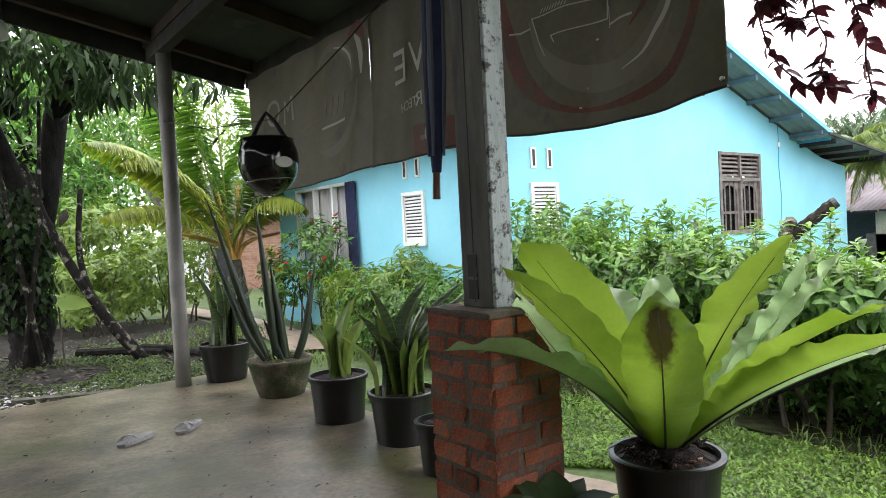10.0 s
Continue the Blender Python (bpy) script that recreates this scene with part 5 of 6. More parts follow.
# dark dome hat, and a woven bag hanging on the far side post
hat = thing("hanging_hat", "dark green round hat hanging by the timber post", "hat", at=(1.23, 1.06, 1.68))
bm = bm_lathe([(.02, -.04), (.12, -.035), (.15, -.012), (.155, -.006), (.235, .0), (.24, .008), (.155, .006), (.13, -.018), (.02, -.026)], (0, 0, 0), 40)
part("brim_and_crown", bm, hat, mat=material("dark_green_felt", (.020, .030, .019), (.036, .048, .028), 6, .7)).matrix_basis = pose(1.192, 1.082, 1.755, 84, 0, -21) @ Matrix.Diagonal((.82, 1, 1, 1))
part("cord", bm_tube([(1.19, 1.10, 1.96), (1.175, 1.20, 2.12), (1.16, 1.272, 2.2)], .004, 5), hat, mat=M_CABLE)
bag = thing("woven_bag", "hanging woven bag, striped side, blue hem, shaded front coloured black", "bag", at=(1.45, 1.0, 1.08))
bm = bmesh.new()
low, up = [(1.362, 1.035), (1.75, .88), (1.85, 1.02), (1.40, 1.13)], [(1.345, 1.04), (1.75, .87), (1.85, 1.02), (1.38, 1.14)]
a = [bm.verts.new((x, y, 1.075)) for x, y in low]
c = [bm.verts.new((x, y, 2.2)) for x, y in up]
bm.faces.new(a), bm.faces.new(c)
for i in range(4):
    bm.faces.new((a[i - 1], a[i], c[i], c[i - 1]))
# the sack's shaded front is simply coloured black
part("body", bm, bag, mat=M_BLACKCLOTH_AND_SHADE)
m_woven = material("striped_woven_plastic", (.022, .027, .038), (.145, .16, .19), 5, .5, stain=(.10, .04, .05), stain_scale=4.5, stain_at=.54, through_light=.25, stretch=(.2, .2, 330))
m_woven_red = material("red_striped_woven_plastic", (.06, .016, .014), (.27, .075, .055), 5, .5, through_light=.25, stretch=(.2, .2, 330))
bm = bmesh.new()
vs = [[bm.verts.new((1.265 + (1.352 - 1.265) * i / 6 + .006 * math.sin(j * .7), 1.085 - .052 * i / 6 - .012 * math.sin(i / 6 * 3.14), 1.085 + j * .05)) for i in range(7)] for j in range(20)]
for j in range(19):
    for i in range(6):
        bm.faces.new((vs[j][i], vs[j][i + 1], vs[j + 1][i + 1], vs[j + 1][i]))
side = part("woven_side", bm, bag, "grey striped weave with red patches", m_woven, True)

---

#### Task requirements:
Each line in the listing above that contains "with" should be copied.

#### Full answer:
Continue the Blender Python (bpy) script that recreates this scene with part 5 of 6. More parts follow.
side = part("woven_side", bm, bag, "grey striped weave with red patches", m_woven, True)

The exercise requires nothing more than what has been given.